As preparations are made to move to a new site, staff need to start putting together a Terms of Service and Privacy Policy document. The site has not needed one so far due to the blanket documents from Wikidot being applicable, but as Project Foundation will be a standalone website, I will need these relatively soon.
For those of you who are not familiar with what these are, the Terms of Service is a legal document that underlines what services the website entity provides, the terms under which said services are provided, and the terms under which said services may be revoked. In short, this document will contain (among other things) the rules by which users may be permanently and immediately banned from the site, such as spam or illegal activity.
A Privacy Policy is another legal document that outlines all personal information gathered by the website entity, and how that information is used. As the site really only gathers user emails and does not sell any of the information, this document will be simple and is the lesser concern.

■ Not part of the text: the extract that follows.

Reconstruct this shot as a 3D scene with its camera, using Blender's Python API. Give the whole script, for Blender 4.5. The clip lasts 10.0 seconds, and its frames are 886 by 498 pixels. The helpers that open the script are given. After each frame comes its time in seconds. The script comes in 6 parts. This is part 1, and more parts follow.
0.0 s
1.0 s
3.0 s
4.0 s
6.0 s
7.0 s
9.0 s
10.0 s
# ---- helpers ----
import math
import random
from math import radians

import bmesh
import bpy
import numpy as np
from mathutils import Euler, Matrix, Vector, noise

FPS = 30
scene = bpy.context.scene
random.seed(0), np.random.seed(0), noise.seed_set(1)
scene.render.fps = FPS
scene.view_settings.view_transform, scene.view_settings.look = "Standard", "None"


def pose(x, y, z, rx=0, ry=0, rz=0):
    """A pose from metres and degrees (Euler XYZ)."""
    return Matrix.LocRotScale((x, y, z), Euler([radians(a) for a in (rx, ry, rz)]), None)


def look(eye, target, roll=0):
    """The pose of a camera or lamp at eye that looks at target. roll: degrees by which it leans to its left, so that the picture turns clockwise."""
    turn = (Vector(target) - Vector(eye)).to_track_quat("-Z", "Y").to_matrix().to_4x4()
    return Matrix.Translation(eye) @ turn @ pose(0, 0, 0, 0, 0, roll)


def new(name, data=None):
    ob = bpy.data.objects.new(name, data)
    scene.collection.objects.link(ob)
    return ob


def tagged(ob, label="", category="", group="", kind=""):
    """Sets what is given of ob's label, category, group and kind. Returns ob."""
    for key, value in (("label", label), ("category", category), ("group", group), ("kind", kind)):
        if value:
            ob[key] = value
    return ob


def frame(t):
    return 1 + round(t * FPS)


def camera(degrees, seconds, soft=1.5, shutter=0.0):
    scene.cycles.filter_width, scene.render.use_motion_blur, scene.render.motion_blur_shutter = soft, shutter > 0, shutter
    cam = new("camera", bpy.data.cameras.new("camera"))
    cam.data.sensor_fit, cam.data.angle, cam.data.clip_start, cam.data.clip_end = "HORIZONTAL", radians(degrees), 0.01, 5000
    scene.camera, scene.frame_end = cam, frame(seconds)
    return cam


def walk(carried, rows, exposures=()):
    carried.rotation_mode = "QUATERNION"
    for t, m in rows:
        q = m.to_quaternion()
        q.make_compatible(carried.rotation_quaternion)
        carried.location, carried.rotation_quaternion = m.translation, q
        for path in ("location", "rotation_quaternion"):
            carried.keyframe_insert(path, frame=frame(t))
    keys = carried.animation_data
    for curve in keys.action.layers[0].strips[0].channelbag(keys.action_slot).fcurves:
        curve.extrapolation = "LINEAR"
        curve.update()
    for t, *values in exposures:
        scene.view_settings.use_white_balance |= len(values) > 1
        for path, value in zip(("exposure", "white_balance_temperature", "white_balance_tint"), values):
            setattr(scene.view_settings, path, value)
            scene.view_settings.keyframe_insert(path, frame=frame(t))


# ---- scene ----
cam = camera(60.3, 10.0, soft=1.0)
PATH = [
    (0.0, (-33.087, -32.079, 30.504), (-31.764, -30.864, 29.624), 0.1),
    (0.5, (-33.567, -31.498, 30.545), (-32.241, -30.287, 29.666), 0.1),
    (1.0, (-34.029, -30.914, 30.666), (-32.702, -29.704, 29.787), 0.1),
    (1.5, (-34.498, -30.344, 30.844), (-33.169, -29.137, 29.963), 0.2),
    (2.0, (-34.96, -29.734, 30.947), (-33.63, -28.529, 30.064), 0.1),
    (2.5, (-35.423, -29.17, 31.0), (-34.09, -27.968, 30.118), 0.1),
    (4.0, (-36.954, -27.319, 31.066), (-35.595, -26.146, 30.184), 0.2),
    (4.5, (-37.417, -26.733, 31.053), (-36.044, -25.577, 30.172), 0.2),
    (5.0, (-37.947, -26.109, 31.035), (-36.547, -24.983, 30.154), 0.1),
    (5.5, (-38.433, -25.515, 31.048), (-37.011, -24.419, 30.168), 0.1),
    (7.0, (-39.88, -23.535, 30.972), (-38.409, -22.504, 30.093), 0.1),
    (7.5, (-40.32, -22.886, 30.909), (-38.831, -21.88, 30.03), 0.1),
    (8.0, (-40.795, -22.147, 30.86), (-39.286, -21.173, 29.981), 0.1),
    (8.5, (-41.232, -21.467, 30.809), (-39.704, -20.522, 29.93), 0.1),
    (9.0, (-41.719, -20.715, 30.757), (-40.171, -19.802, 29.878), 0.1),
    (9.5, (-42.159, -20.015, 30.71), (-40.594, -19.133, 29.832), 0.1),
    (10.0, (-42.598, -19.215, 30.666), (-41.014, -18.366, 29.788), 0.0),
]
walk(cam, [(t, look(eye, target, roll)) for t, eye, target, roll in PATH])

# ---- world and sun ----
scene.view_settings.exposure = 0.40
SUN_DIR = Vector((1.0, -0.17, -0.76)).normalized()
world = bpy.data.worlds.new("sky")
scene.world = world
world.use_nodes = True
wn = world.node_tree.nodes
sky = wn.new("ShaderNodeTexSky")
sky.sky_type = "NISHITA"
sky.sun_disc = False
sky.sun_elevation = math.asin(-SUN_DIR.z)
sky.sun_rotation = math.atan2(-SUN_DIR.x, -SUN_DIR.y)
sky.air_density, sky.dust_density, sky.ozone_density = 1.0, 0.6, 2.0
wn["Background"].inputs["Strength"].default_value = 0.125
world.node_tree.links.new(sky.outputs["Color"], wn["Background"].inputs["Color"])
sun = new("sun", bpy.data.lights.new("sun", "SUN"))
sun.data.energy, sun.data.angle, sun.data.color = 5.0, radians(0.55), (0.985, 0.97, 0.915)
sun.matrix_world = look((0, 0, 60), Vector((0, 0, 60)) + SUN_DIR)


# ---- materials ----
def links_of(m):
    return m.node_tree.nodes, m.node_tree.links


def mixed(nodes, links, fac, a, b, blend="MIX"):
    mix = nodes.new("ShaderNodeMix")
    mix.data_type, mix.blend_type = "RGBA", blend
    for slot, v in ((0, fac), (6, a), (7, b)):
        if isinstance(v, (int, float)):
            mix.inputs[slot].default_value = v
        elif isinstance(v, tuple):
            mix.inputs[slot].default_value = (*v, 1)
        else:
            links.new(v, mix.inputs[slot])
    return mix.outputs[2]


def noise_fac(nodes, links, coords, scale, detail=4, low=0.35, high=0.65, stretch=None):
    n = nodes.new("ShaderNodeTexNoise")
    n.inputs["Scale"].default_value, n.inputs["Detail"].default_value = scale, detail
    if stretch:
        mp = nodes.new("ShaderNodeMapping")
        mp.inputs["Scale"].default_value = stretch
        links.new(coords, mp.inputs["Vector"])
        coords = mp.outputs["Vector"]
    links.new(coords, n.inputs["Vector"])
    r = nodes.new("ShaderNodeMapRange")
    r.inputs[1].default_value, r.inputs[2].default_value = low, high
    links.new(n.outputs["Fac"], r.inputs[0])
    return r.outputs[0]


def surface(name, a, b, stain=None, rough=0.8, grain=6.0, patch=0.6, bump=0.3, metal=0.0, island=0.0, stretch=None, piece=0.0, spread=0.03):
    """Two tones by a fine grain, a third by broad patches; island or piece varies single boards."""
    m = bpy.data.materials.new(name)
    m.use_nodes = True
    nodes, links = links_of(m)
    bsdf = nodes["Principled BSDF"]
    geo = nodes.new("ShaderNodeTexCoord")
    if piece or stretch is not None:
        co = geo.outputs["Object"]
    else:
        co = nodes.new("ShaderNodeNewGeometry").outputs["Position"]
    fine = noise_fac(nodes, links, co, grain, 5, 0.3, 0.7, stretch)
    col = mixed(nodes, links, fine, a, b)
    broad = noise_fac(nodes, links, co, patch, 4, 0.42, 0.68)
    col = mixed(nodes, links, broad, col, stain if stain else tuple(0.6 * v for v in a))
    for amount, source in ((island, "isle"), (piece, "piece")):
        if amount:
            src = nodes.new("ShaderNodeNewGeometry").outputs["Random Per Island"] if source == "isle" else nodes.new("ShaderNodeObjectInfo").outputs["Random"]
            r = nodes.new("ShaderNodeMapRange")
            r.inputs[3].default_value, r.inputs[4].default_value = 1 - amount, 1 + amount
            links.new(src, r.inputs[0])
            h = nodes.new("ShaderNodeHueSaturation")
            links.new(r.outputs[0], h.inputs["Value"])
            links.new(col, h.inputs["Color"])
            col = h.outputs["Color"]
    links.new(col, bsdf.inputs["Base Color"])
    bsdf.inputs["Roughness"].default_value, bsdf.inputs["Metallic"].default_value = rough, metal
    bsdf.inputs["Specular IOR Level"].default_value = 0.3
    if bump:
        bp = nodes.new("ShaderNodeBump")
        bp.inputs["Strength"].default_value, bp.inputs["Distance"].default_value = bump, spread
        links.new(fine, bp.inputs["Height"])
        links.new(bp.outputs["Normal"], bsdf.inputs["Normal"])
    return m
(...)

A third issue is the issue of site licensing and content ownership. I am under the impression that the general opinion is that individual authors should not have the ability to make money off of their work, as their work would mean little without the framework of the Foundation. However, the site's current license explicitly allows commercial use and derivation, which would make such a policy unenforceable. In order to completely patch this hole, the Terms of Service would have to include such language as to say that any content submitted to the SCP Foundation would belong to the website entity, and no longer belongs to the individual author; that would place the fate of articles with administration. Now, whether this is the best course of action is up to administration; I am fairly sure that such a clause would alienate some authors and turn others from submitting in the first place. At the very least, staff should consider a more tightly controlled flavor of Creative Commons, such as the Attribution-NonCommercial-NoDerivs version. How such a change would take place is yet another issue, as I'm fairly sure we couldn't get away with simply yanking the rug out from under authors who already have submitted content; at the very least, users might have to sign an agreement to abide by the new license or have their works removed.
It doesn't need to be said that I am obviously not a lawyer. I've spoken to spikebrennan in passing about this, and he has had some concerns about what defines the website entity since there are no site owners or corporate entities that can assume legal liability for its activity. This will likely be a sticky issue that needs a lot of discussion, and I just wanted to make sure that it was on staff's plate moving forward.
If you need to see an example TOS or PP document, Wikidot's are linked at the bottom of every page.